Improving Reporting to Prevent Hate Act of 2025
- house
- senate
- president
Last progress April 2, 2025 (8 months ago)
Introduced on April 2, 2025 by Donald Sternoff Beyer
House Votes
Referred to the House Committee on the Judiciary.
Senate Votes
Presidential Signature
AI Summary
This bill aims to improve how cities and counties report hate crimes. It tells the Justice Department to set up a check, within three years of the law taking effect, to see if local governments are honestly reporting hate-crime data to the FBI. A place can be flagged if it doesn’t send any hate-crime data or reports zero incidents for the year.
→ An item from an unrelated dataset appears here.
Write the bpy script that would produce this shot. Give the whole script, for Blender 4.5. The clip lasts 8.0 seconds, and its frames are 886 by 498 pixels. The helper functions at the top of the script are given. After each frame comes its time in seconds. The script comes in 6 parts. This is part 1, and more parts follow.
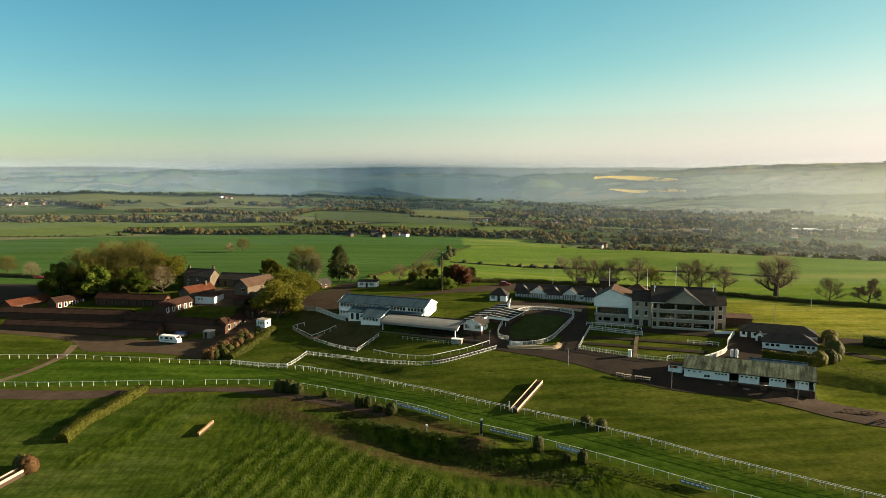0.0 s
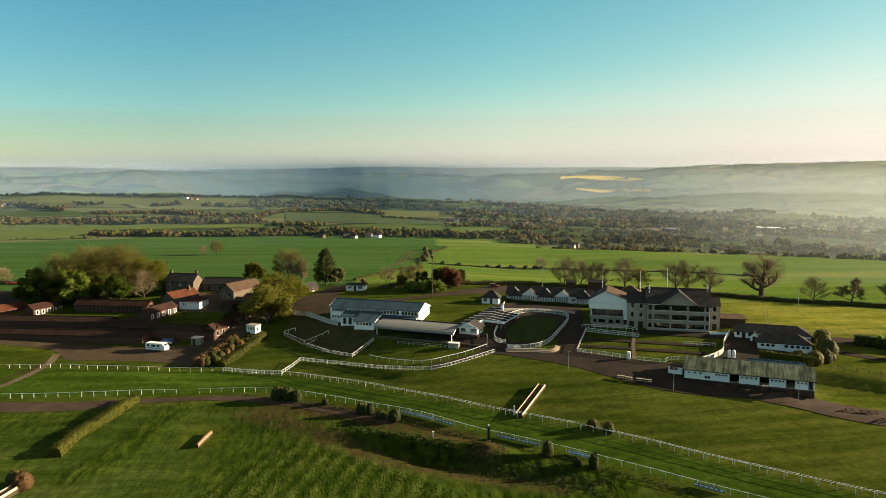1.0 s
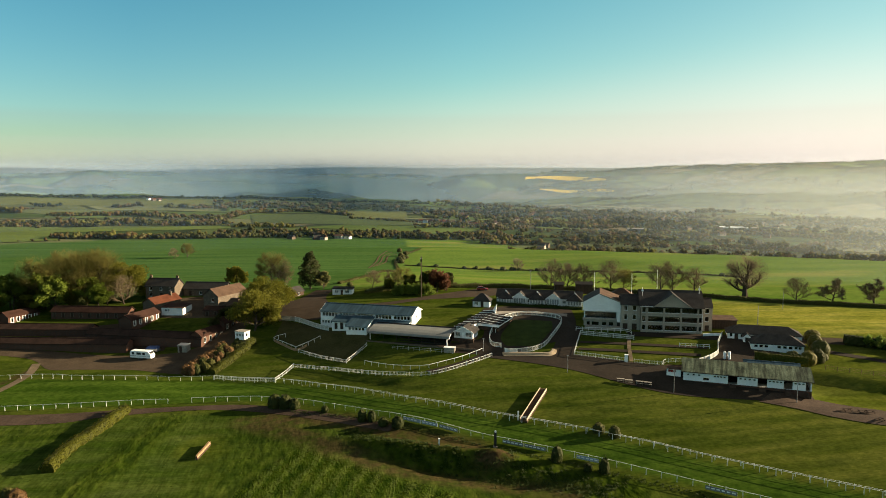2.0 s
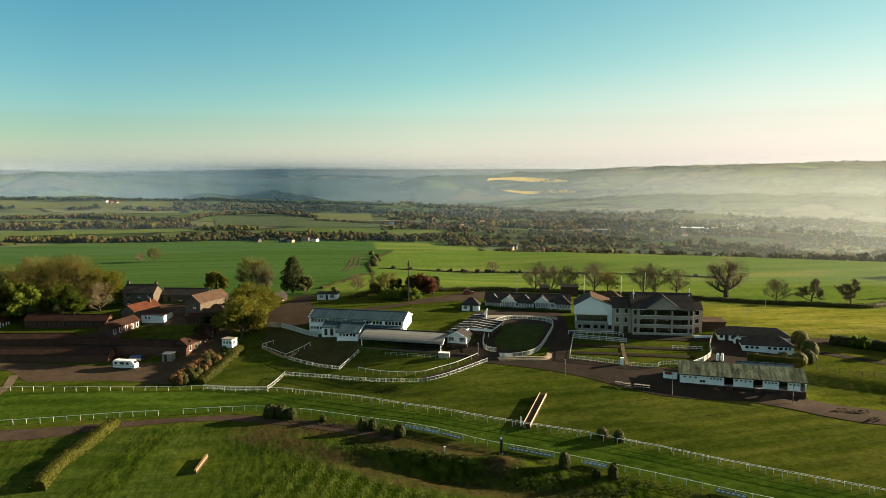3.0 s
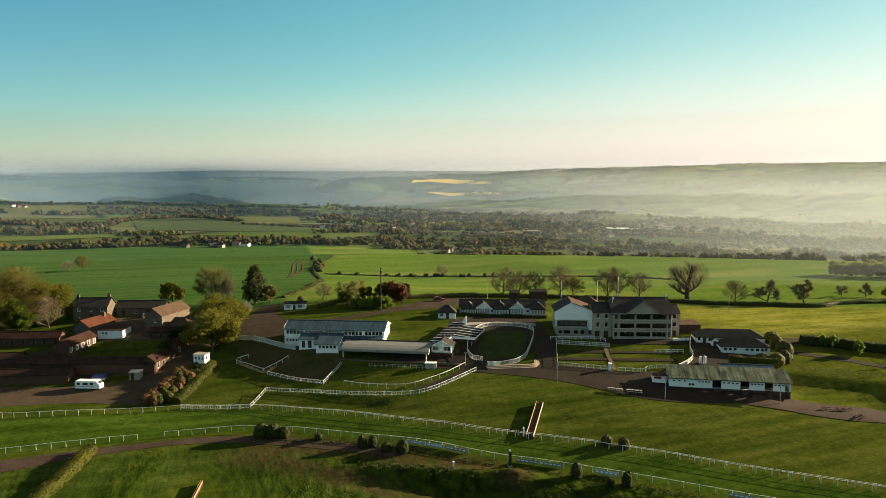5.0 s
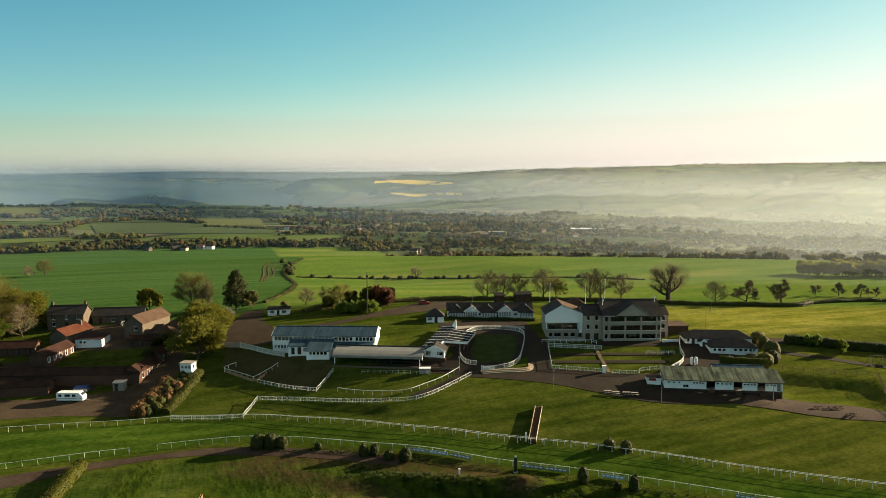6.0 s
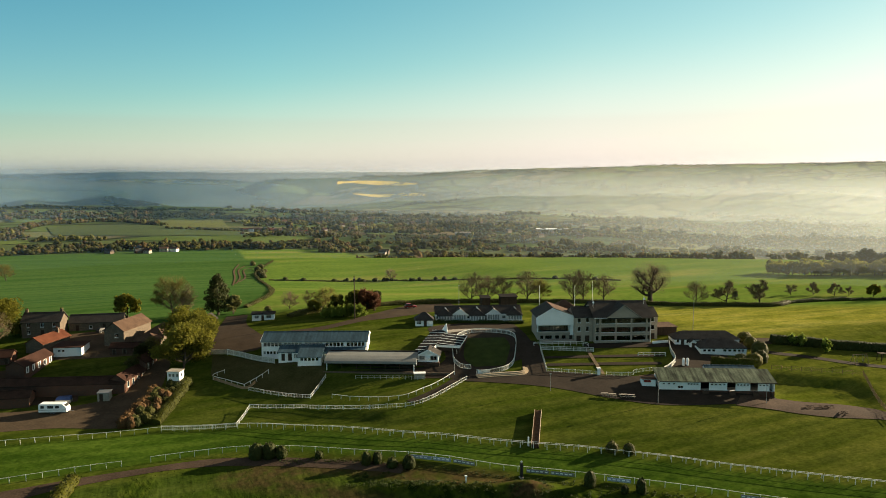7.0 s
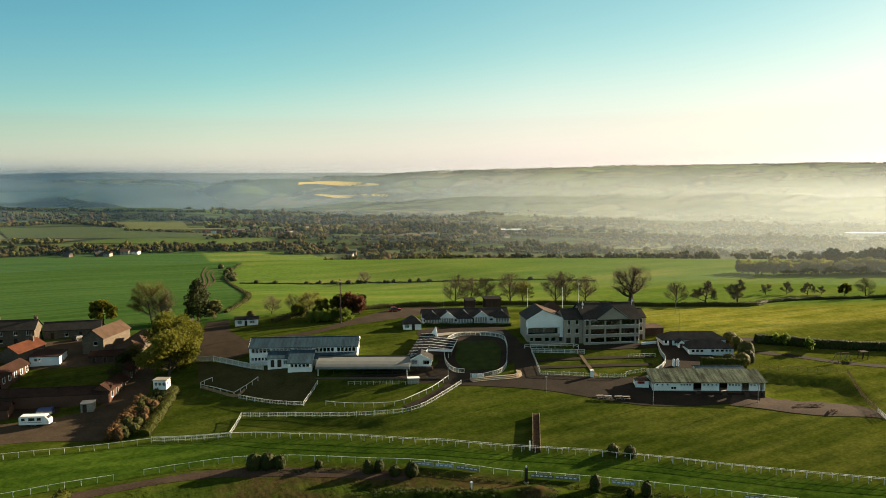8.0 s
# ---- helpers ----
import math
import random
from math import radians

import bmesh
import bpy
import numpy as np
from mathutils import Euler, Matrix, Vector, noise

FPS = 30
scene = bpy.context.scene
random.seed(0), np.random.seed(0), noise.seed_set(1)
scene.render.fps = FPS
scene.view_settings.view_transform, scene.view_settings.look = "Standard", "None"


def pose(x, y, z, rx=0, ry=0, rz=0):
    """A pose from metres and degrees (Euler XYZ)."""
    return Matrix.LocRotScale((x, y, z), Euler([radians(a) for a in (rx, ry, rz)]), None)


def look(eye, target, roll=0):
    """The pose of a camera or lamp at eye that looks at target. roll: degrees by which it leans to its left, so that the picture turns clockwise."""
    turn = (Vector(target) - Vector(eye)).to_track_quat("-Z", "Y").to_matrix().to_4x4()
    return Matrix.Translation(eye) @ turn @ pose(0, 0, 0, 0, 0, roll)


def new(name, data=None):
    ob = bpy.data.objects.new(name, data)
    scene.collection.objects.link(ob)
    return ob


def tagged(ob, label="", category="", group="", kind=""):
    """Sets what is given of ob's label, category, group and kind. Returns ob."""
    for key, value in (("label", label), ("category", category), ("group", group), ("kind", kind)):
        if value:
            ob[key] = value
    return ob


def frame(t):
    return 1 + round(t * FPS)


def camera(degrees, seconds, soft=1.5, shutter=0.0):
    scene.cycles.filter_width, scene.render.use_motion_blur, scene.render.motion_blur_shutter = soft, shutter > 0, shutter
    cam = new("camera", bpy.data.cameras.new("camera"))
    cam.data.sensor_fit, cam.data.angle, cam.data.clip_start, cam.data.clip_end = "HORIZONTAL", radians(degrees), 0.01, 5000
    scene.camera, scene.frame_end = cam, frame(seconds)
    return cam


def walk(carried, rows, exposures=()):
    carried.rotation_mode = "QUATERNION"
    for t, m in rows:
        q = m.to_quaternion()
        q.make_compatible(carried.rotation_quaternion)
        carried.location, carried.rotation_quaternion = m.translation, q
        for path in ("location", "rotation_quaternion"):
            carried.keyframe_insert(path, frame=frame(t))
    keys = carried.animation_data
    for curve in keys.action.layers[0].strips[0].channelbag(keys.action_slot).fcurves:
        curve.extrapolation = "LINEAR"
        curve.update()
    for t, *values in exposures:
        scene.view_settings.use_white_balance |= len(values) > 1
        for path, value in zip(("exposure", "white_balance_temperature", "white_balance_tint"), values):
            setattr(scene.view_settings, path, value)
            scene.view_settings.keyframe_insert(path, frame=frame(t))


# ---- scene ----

If a place fails this check, it would not be eligible for funding under this program. There’s an exception: the Attorney General can let a place keep its eligibility if it has strong, community-wide education and awareness efforts on hate crimes. The Justice Department must post a yearly list of places that get this exception on its website. “Covered jurisdictions” are local governments with more than 100,000 people that are applying for a grant under this program.
Key points
- Who is affected: Local governments with over 100,000 people that apply for this program’s grants.
- What changes: DOJ creates a way to check if hate-crime data to the FBI is real; places that don’t report or report zero may lose eligibility; an exception exists for strong community education efforts; DOJ posts an annual list of exceptions.
- When: The check must start no later than three years after the law takes effect; the exceptions list is posted each year.